Set task >> Every line below that includes "recreates" counts toward the total. Report that total alone.

(Collected data entries)

━━━

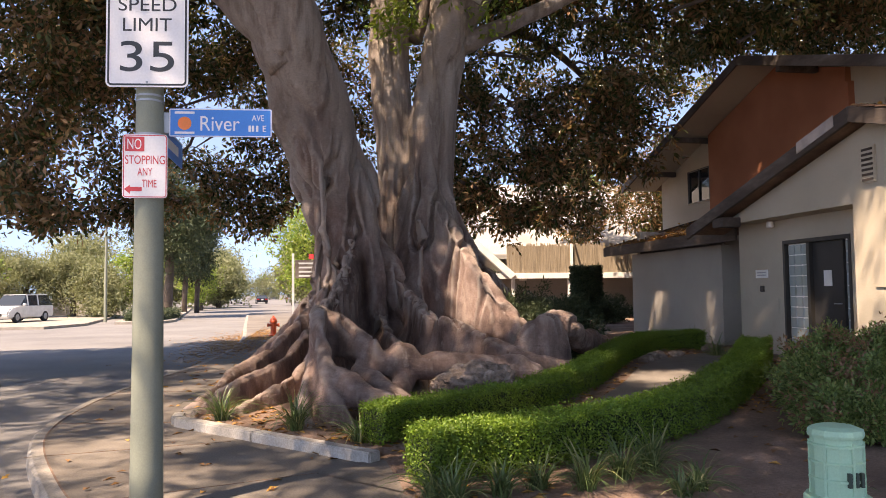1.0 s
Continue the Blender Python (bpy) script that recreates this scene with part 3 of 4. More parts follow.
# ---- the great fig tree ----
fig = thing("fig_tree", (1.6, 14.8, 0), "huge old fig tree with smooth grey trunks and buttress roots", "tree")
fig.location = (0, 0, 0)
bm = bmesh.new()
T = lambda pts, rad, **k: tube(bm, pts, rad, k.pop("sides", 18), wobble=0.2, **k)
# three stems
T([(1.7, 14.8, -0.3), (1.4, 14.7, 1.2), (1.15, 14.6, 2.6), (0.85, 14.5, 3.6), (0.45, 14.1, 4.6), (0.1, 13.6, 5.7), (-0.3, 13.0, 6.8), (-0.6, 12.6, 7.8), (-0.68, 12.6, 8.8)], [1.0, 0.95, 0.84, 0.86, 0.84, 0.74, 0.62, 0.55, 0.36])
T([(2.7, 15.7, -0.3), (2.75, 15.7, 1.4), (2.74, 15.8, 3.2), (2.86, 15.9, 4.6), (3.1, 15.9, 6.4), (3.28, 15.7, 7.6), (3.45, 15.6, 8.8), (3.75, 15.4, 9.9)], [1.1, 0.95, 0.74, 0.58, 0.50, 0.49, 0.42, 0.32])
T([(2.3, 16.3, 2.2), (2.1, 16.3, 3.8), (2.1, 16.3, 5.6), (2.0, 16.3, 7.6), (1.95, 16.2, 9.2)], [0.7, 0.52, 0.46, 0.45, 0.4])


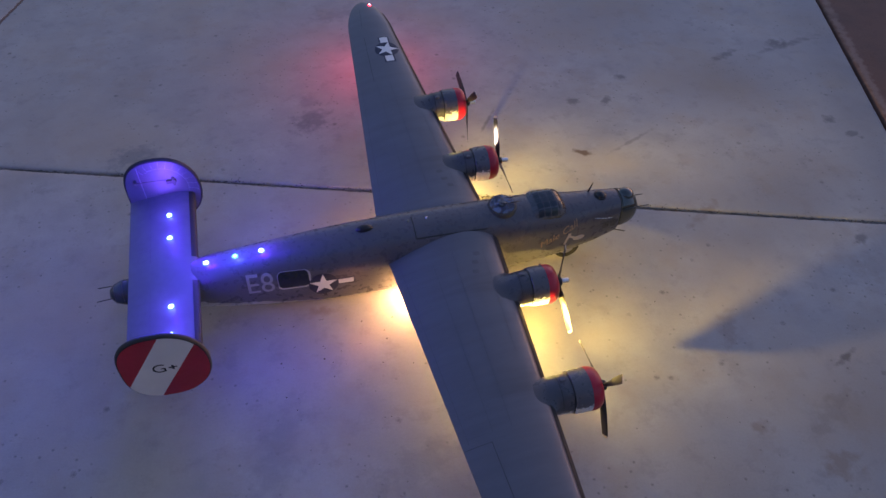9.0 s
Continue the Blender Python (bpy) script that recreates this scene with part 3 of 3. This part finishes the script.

━━━

Task answer >> 2